Существует еще один аспект, и его следует учитывать при планировании глобальных цепочек поставок. Вслед за значительным увеличением капитальных затрат на полупроводники через один-два года происходит спад на рынке (рис. 2), так случилось в 1984, 1995, 2000, 2007, 2010 годах. Избыток производственных мощностей обычно возникает после повышения капитальных затрат более чем на 40%. Исходя из реалий нашей не слишком расторопной практики планирования и реализации поставленных задач, для России вопрос сроков запуска новых мощностей в связи с этим становится приоритетным.

Потенциал российской отрасли
Казалось бы, на фоне глобальной ситуации конъюнктура рынка предполагает развитие альтернативных цепочек поставок, куда при определенных условиях могли бы встроиться и отечественные поставщики. Включение в борьбу технологически сильных противников предполагает обеспечение рынков сбыта для собственной продукции. Потребности внутреннего рынка по сравнению с мировым ничтожно малы, 0,4%. Соответственно, крупносерийное производство при дефиците внутреннего спроса нужно будет ориентировать на внешних заказчиков. Мелкосерийные заказы для космической и оборонной индустрии не смогут обеспечить загрузку даже малой доли производственных мощностей.

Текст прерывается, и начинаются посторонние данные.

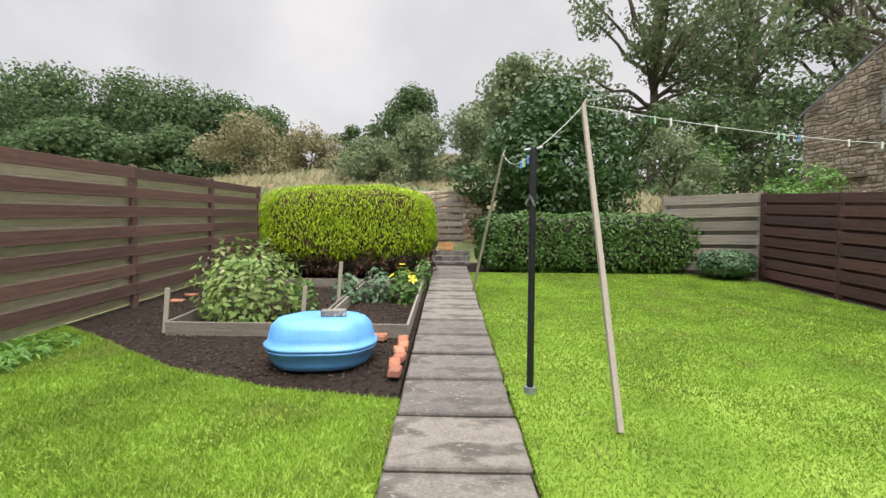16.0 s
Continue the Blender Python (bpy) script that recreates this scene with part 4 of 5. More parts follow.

Нет сомнений, что для России перспективы работы с рынками Европы и Северной Америки достаточно эфемерны. С другой стороны, рынок ЮВА огромен и, что немаловажно, неоднороден из-за различий политических и религиозных систем, союзнических предпочтений, нереализованного технологического потенциала и рынка Индии, а также из-за противоречий между Китаем и Тайванем, Кореей и Японией — все это создает перспективу включения третьей стороны в качестве альтернативного поставщика. При этом азиатский рынок имеет хорошие шансы расшириться на африканский континент. Соседний Китай давно стал первым в мире потребителем полупроводников и ЭКБ и при всех попытках собственного варианта импортозамещения остается крупнейшим импортером данного класса изделий и технологий. Потенциальный рынок, при этом еще и находящийся на стадии турбулентности из-за торговой войны, существует. Что мы сейчас можем ему предложить?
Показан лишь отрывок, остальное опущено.